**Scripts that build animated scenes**
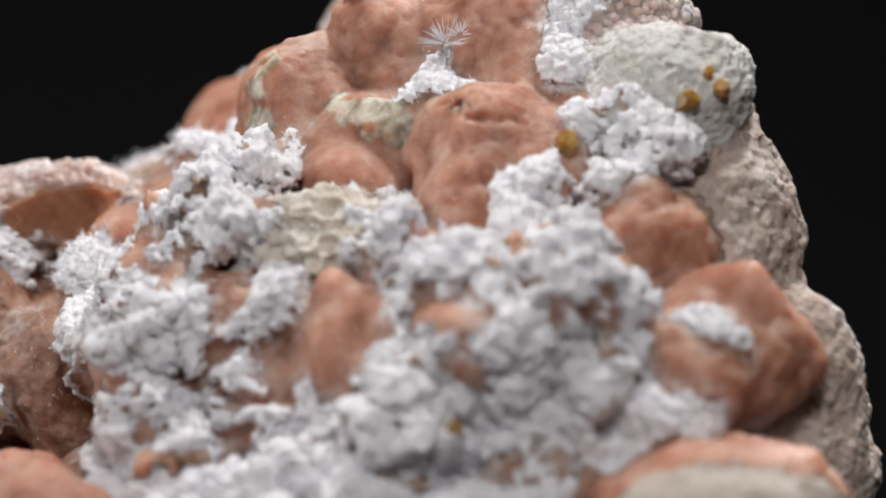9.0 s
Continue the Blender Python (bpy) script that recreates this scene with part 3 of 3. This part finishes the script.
zone("pink_lobe", PINK, "lumpy", "pink upper lobe with knobs", ((0.48, 1.75, 0.82), (0.62, 0.64, 0.58)), ((0.85, 1.95, 0.55), (0.45, 0.5, 0.45)))
zone("pink_lobe", PINK, "lumpy", "pink lobe with a hollow", ((1.42, 1.42, 0.10), (0.56, 0.58, 0.44)), ((1.70, 1.75, -0.15), (0.44, 0.47, 0.40)), ((1.72, 1.28, -0.30), (0.48, 0.42, 0.42)))
zone("pink_lobe", PINK, "smooth", "pink knob", ((1.12, 0.45, -0.20), (0.38, 0.36, 0.30)))
zone("pink_ball", PINK, "smooth", "small pink ball", ((2.40, 1.10, -0.85), (0.14, 0.13, 0.13)))
zone("pink_lobe", PINK, "smooth", "pink knob with a dull underside", ((2.36, 0.22, -1.44), (0.40, 0.42, 0.40)), ((2.36, 0.12, -1.06), (0.13, 0.12, 0.18)), ((2.52, 0.48, -1.46), (0.36, 0.3, 0.34)))
zone("pink_lobe", PINK, "lumpy", "orange-pink lobe", ((2.25, 2.45, -0.74), (0.50, 0.48, 0.52)))
zone("pink_lobe", PINK, "lumpy", "orange-pink lobe", ((2.72, 2.95, -1.55), (0.60, 0.62, 0.58)), ((3.1, 2.55, -1.72), (0.46, 0.44, 0.42)))
zone("orange_hollow", ORANGE, "smooth", "deep orange hollow", ((-1.05, -1.35, -0.72), (0.34, 0.36, 0.34)))
zone("pink_lobe", PINK, "smooth", "smooth pink slope", ((0.62, -1.1, -1.75), (0.5, 0.4, 0.6)), ((1.02, -1.18, -1.55), (0.36, 0.34, 0.38)), ((1.55, -0.9, -1.75), (0.45, 0.45, 0.6)), ((1.3, 0.1, -0.78), (0.45, 0.5, 0.5)), ((1.7, -0.95, -2.45), (0.4, 0.4, 0.5)))

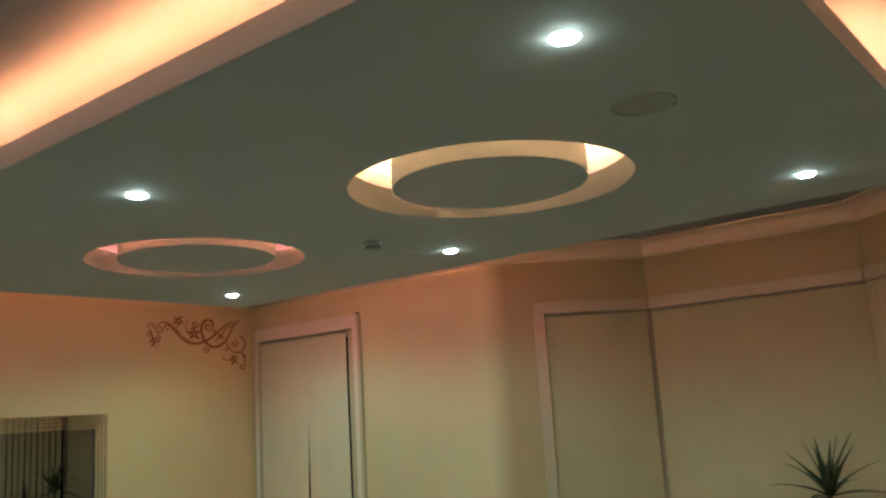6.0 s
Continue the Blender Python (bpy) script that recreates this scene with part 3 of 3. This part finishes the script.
# ---- plants in the bay ----
def leaf(length, width, lean, curve):
    """One sword-shaped leaf, folded along its middle, arching outwards along x."""
    bm = bmesh.new()
    n = 9
    rows = []
    a = lean
    p = Vector((0.012, 0, 0))
    for i in range(n + 1):
        t = i / n
        w = width * (0.55 + 0.45 * math.sin(math.pi * min(1, t * 1.6 + 0.1))) * (1 - t ** 2.2) * 0.5 + 0.0006
        up = Vector((-math.sin(a), 0, math.cos(a)))
        rows.append([bm.verts.new(p + Vector((0, s * w, 0)) + up * (abs(s) * w * 0.35 + h)) for s, h in ((-1, 0), (0, 0), (1, 0), (0, -0.0015))])
        p = p + Vector((math.cos(a), 0, math.sin(a))) * length / n
        a -= curve / n
    for r, q in zip(rows, rows[1:]):
        for k in range(4):
            bm.faces.new((r[k], r[(k + 1) % 4], q[(k + 1) % 4], q[k]))
    return bm


def rosette(plant, top, seed, count, size):
    rnd = random.Random(seed)
    for k in range(count):
        t = k / count
        lean = radians(82 - 86 * t ** 1.3 + rnd.uniform(-8, 8))
        ob = part("leaf", leaf(size * rnd.uniform(0.75, 1.08), 0.064 * rnd.uniform(0.8, 1.15), lean, radians(rnd.uniform(10, 45) * (0.4 + t))), LEAF, plant)
        ob.matrix_basis = pose(*top, 0, 0, k * 137.5 + rnd.uniform(-12, 12)) @ pose(0, 0, 0.05 * (1 - t))


def yucca(x, y, heads, label):
    pl = tagged(empty("yucca_plant", pose(x, y, 0)), label, "plant", "plants in the bay")
    pot = part("pot", lathe([(0, 0), (0.12, 0), (0.125, 0.01), (0.155, 0.24), (0.165, 0.245), (0.165, 0.28), (0.15, 0.28), (0.148, 0.25), (0, 0.25)], 40), POT, pl, "terracotta pot", True)
    part("soil", lathe([(0, 0.262), (0.08, 0.264), (0.147, 0.255), (0.147, 0.2505), (0, 0.2505)], 30), SOIL, pot)
    for k, (hx, hy, hz, count, size) in enumerate(heads):
        part("stem", tube([(hx * 0.3, hy * 0.3, 0.25), (hx * 0.45, hy * 0.5, 0.25 + (hz - 0.25) * 0.45), (hx, hy, hz + 0.03)], 0.026, 10, 0.6), STEM, pl, "ringed grey-brown stem", True)
        rosette(pl, (hx, hy, hz), 11 + 7 * k + int(x * 10), count, size)
    return pl


yucca(-1.86, 6.10, ((0.03, 0.02, 0.745, 16, 0.45),), "tall spiky yucca plant with dark green sword leaves")
yucca(-1.30, 5.95, ((0.0, 0.0, 0.44, 18, 0.44),), "shorter spiky yucca plant with dark green sword leaves")
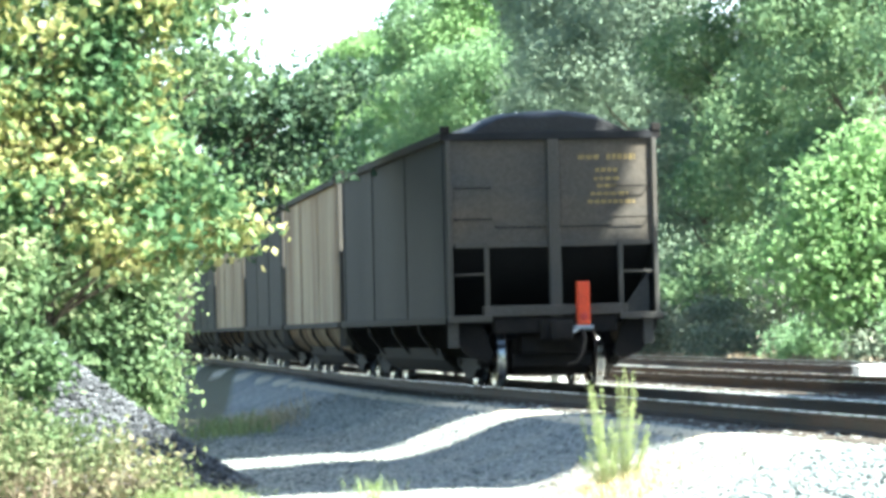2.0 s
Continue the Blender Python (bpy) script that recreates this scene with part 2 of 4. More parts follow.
# ---- building blocks ----
def part(name, bm, mat, parent, label=""):
    me = bpy.data.meshes.new(name)
    bm.to_mesh(me)
    bm.free()
    return piece(name, me, mat, parent, label)


def piece(name, me, mat, parent, label="", m=None):
    if mat and not me.materials:
        me.materials.append(mat)
    ob = new(name, me)
    ob.parent = parent
    if m is not None:
        ob.matrix_local = m
    return tagged(ob, label)


def thing(name, m, label, category, group="", kind=""):
    ob = new(name)
    ob.empty_display_size = 0.2
    ob.matrix_world = m
    return tagged(ob, label, category, group, kind)


def add_box(bm, x0, y0, z0, x1, y1, z1, bevel=0.0, m=None):
    c = Matrix.LocRotScale(((x0 + x1) / 2, (y0 + y1) / 2, (z0 + z1) / 2), None, (x1 - x0, y1 - y0, z1 - z0))
    geo = bmesh.ops.create_cube(bm, size=1, matrix=(m @ c) if m else c)
    if bevel:
        edges = list({e for v in geo["verts"] for e in v.link_edges})
        bmesh.ops.bevel(bm, geom=edges, offset=bevel, segments=2, affect="EDGES", profile=0.6)


def box(x0, y0, z0, x1, y1, z1, bevel=0.01):
    bm = bmesh.new()
    add_box(bm, x0, y0, z0, x1, y1, z1, bevel)
    return bm


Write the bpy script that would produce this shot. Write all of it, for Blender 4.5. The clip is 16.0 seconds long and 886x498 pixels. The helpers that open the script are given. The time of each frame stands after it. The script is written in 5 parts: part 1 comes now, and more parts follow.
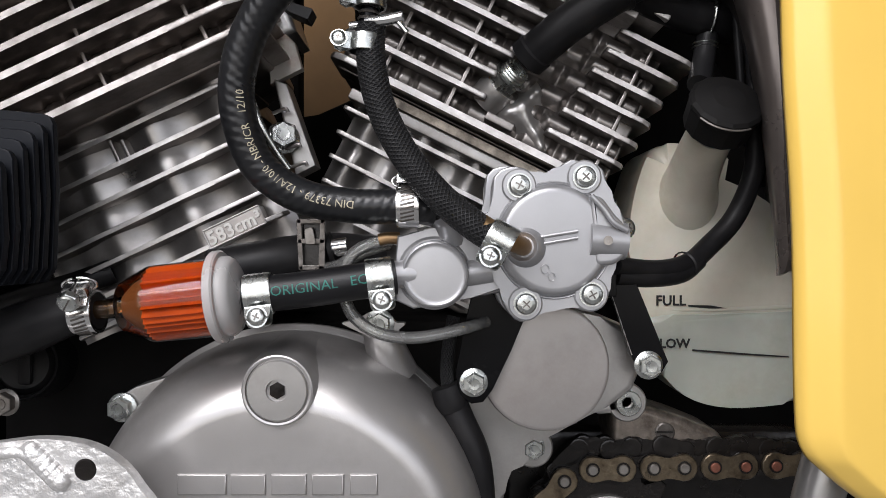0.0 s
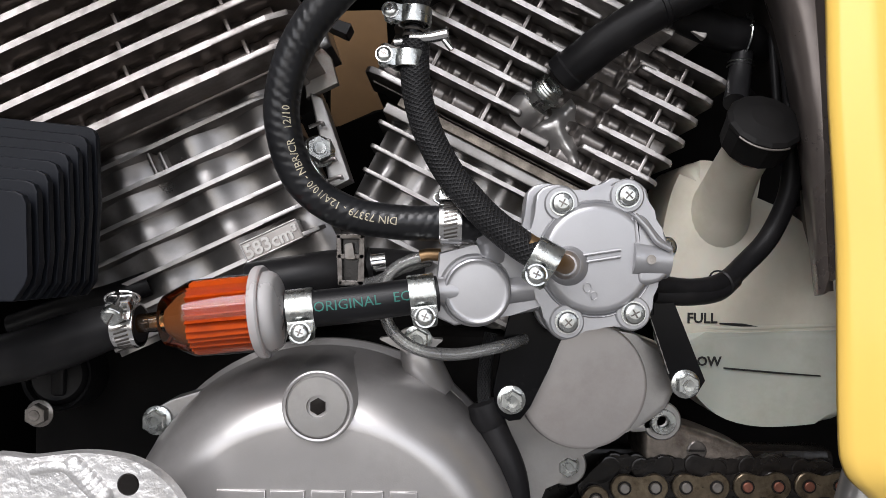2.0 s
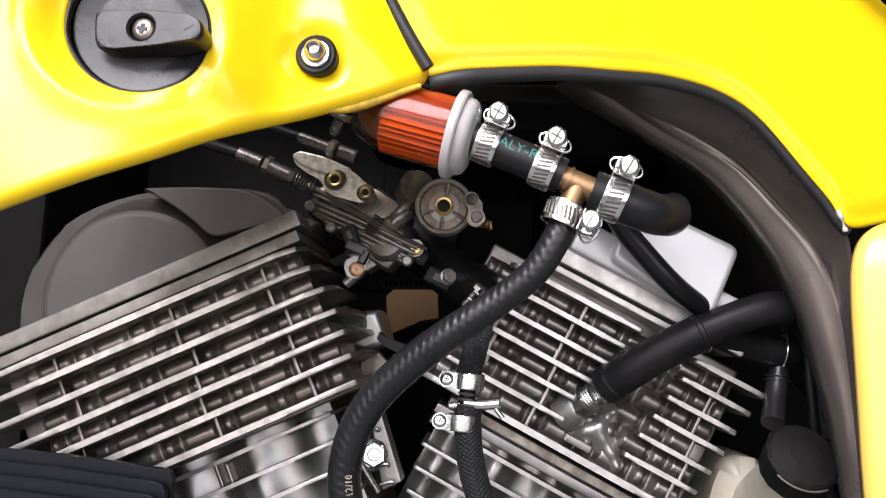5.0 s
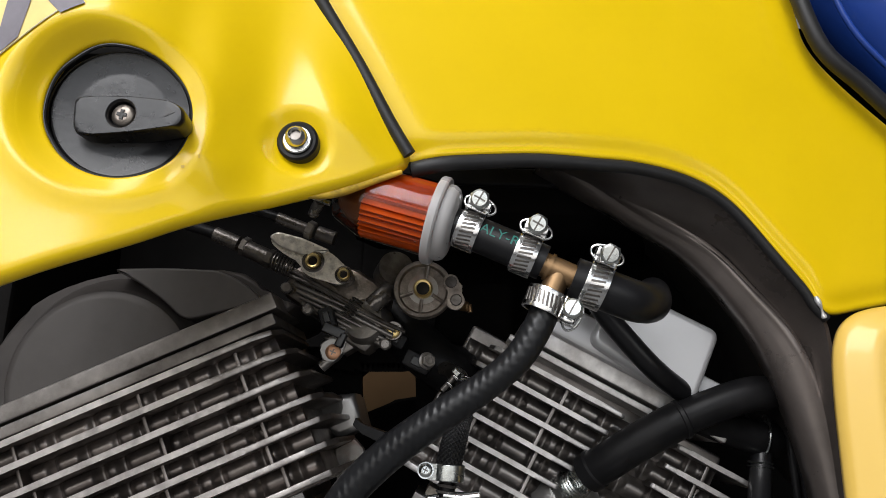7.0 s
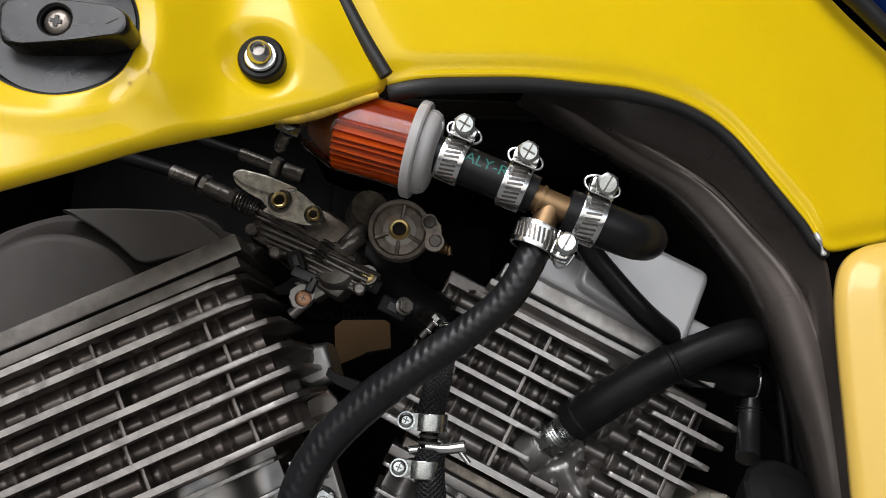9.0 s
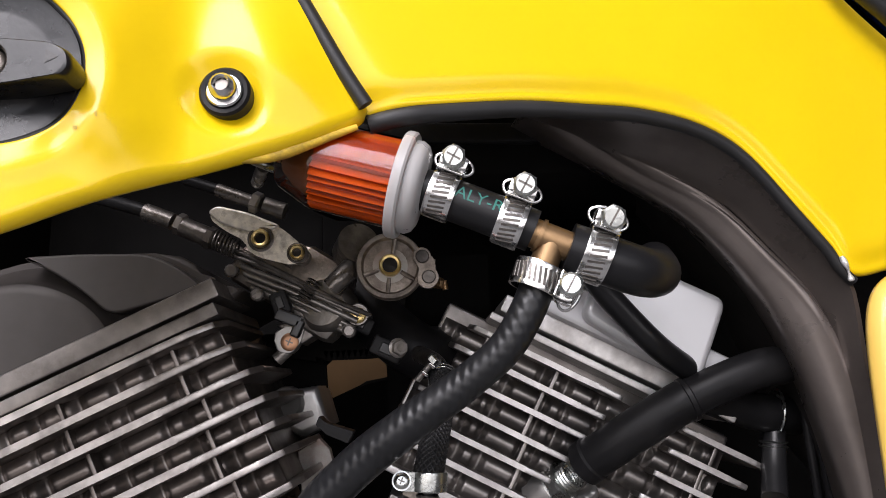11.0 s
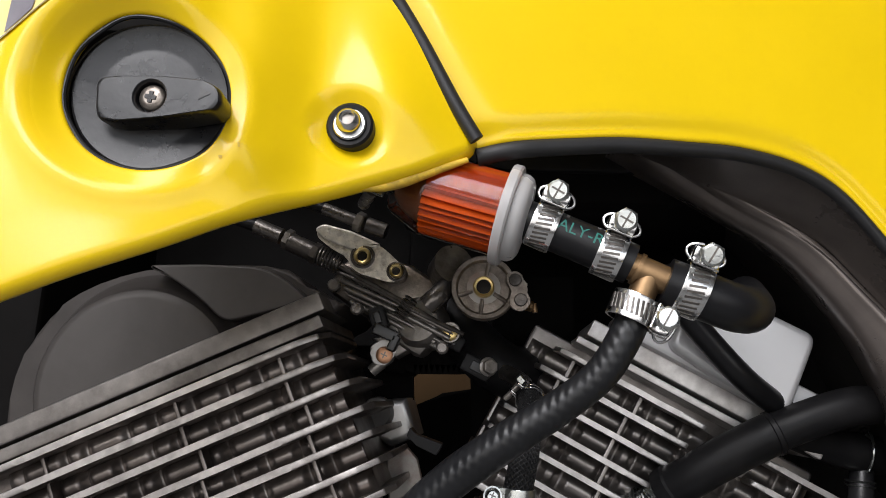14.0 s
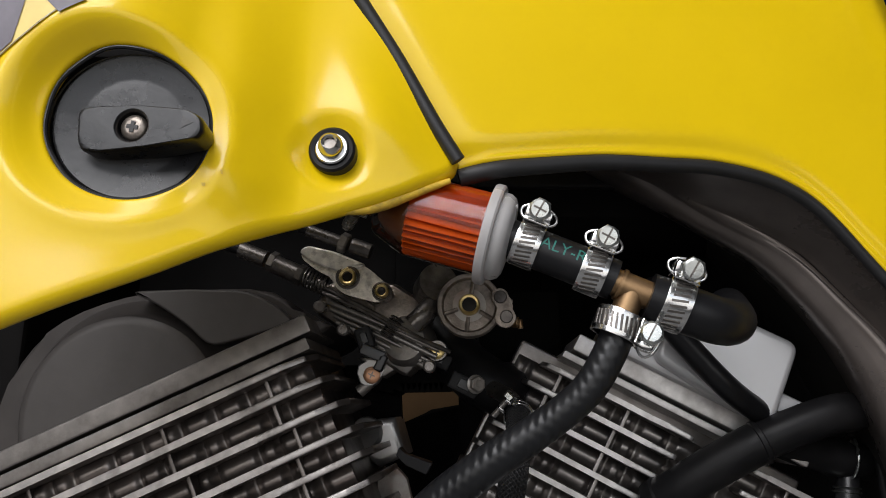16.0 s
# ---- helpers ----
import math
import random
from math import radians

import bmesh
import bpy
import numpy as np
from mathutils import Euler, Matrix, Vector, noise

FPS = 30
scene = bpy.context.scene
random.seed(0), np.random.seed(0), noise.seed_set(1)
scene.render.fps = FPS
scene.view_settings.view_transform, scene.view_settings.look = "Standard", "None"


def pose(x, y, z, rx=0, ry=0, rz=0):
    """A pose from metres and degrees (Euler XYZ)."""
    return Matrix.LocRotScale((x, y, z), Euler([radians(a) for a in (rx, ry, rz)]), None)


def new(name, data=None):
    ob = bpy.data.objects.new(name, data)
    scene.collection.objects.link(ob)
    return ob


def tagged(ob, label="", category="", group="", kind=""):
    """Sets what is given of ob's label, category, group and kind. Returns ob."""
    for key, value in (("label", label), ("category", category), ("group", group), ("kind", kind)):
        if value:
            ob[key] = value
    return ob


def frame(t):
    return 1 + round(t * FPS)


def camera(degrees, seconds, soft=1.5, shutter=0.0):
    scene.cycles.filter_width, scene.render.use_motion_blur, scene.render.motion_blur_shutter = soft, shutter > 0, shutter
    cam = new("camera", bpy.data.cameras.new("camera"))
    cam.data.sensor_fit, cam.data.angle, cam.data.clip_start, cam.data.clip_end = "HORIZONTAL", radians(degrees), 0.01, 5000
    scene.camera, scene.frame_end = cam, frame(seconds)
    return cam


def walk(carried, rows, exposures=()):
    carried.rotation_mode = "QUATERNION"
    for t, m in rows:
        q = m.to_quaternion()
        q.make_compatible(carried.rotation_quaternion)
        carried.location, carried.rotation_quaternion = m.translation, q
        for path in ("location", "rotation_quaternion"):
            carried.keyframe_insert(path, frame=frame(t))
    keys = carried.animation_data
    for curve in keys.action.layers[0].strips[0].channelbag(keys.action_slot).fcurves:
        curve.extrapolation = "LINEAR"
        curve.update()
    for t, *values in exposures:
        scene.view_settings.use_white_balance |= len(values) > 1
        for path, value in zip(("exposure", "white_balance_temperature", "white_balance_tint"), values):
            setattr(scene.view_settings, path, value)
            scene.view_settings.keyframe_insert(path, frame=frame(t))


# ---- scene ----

**What is asked**
The lines to quote run from the one containing "from mathutils import" to the one containing "return 1 + round(t * FPS)". Quote them exactly, with both of those lines, and nothing else.

**In response**
from mathutils import Euler, Matrix, Vector, noise

FPS = 30
scene = bpy.context.scene
random.seed(0), np.random.seed(0), noise.seed_set(1)
scene.render.fps = FPS
scene.view_settings.view_transform, scene.view_settings.look = "Standard", "None"


def pose(x, y, z, rx=0, ry=0, rz=0):
    """A pose from metres and degrees (Euler XYZ)."""
    return Matrix.LocRotScale((x, y, z), Euler([radians(a) for a in (rx, ry, rz)]), None)


def new(name, data=None):
    ob = bpy.data.objects.new(name, data)
    scene.collection.objects.link(ob)
    return ob


def tagged(ob, label="", category="", group="", kind=""):
    """Sets what is given of ob's label, category, group and kind. Returns ob."""
    for key, value in (("label", label), ("category", category), ("group", group), ("kind", kind)):
        if value:
            ob[key] = value
    return ob


def frame(t):
    return 1 + round(t * FPS)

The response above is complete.